Why your routine for your rump’s hit a slump…

December 16, 2015 Ashley 0 Comments

So, your 50 squat a day routine has hit a plateau.

I mean, things started out well enough, but it seems your butt’s just not where you’d hoped it’d be (Upward. And tight) by this point. Since you’re smart, you probably already know that a healthy diet’s vital for a firm fanny. And since you’re committed, you’re probably already taking that to heart and loitering more in the produce aisle than the bakery. So, what gives? Aside from the meat on your seat? Well, while you’re smart and committed, what you may not know is that the butt’s actually made up of three muscles – not one. That means that simply squatting isn’t enough because… well, why would it be? If you’ve got three muscles to work, then this means you’ve got three muscles to target – with three different exercises. And while squats are definitely one of them (seeing as they target the gluteus maximus) that means we’ve still got two more to add to our routine for our gluteus medius and gluteus minimus muscles.

But, just for the sake of starters stumbling upon this page, let’s start with the go-to booty blaster first:

SQUATS

As mentioned, this move’ll work the glute max beautifully.

What we can do is start with this one, for fifteen to thirty reps, making sure form’s as fantastic as these chicks’:


(Keeping weight on the heels and knees behind toes, stick that thang out.
Then drop it like a cup you took out of the microwave too early.)

In a few weeks, when that gets too easy, add in some weight:

DONKEY KICKS

Wanna great azz? Then you’ve gotta kick like one does.

While this one also works the gluteus maximus a bit, it’s an excellent gluteus minimus toner, too.

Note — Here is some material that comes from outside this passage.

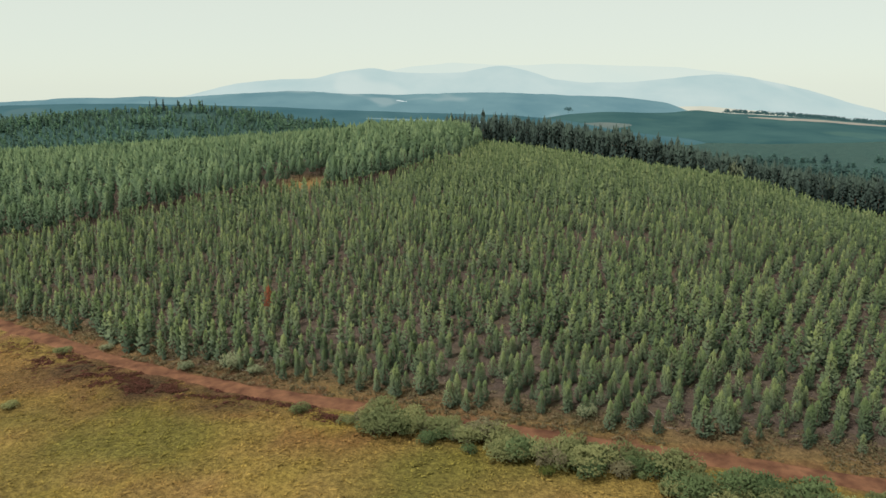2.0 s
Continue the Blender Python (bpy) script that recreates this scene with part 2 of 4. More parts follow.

Again, we’ll do fifteen to thirty reps – right after the squats and (again) make sure form’s “on fleek”:


(Four to the floor, lining up knees under hips and wrists under shoulders.
Fire up the core, square with the floor.
Bend right leg, flex foot, and slowly drive that badboy toward the heavens ’til the thigh’s parallel with earth.)

Once you find yourself yawning at how simple this’s become, try a band mod:

FIRE HYDRANTS

And, finally on our list: the move your pup does during potty time.

(In which case, mine should be called “right on my freshly cleaned carpet” instead’a “fire hydrant”.)

While you may look like a canine eliminating waste, this one’s great for the gluteus medius.

(The green region on the chart above.)

(Again, on all fours, keep your shoulders wide and palms flat on the ground.
Bend knees to 90-degree angle, and with back straight – raise that thigh to your chest, then out to the side
Ah, ah, ah. Keep them hips still, girl. This’sn’t a Shakira video.
Now, that same leg comes slowly backward… before returning to neutral.)

And, yes, when the pup pee pose gets too easy, you can also add a band to destroy your derriere all over again:

Plus to doing this tush toning trio? It doesn’t just cut blubber; it also cuts your time spent exercising down. If you don’t have enough moments in your day (or mental energy) to either memorize longer circuits, do a DVD hour’s worth of Brazilian butt shapers, or wait for Youtube videos to stop skipping cuzza your shoddy wifi connectch, this is brilliant in how simple it is to remember. And, if you’re like me and still have trouble recalling the other moves once the time chime’s squat o’ clock, just commit this stupid story to memory to remember the three exercises names: “The donkey kicked over the fire hydrant and now you have to squat to pick it up.” Derpy, but effective.

Now, combine all’a those three exercises – fifteen to thirty reps each – twice over.

(Daily. Betwixt healthy food choices.)

By the time slutty duds weather resumes, you’ll be ready.

And in the meantime, your rear’ll look mean in them jeans.